If P is a $3\times 3$ transition matrix. Every state has a chance of going to every other state including itself. Therefore this is not an absorbing markov chain. What I want to be able to calculate is the probability of me being in a particular state. I know how to caluclate it after n steps, but surely this can keep changing for higher values of n?
Thanks
A stationary distribution $\mathbf{\hat{p}}$ is a (left) eigenvector of $\mathbf{P}$ with eigenvalue $1$. Note that any nonzero multiple of $\mathbf{\hat{p}}$ is also an eigenvector of $\mathbf{P}$ but the stationary distribution $\mathbf{\hat{p}}$ is fixed by being a probability vector; that is, its components sum to one.

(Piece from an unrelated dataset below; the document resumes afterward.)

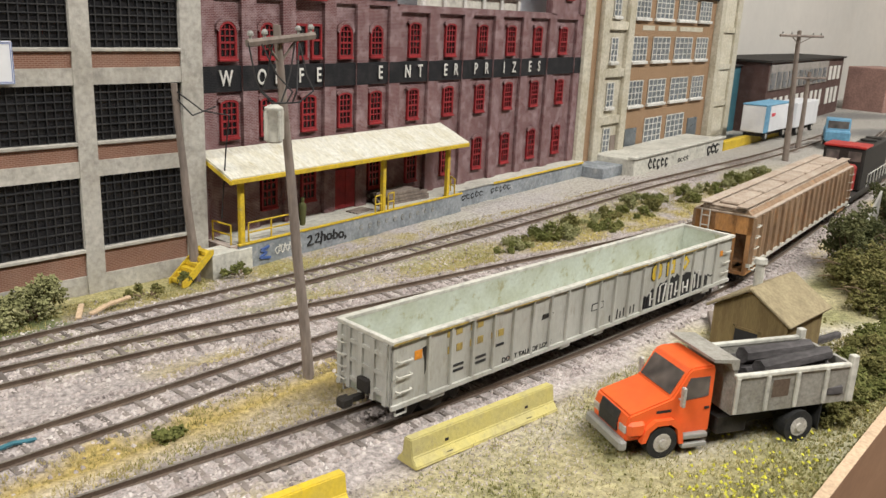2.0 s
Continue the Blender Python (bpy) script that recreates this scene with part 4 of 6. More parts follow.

When you want to find the stationary distribution $\mathbf{\hat{p}}$ of your Markov chain with the $3 \times 3$ probability matrix you can solve the system of equations
$$\mathbf{\hat{p}}\mathbf{P} = \mathbf{\hat{p}}$$
with $\mathbf{P}$ = $ \begin{bmatrix} a & b & c \\ d & e & f \\ g & h & i \\ \end{bmatrix} $
you get
$ap_1 + dp_2 + gp_3 = p_1$
$bp_1 + ep_2 + hp_3 = p_2$
$cp_1 + fp_2 + ip_3 = p_3$
And as $\mathbf{\hat{p}}$ is a probability vector it must also fulfill $p_1 + p_2 +p_3 = 1$.
Solving this you obtain the stationary distribution:
$\mathbf{\hat{p}}= [p_1 \:\: p_2 \:\: p_3]$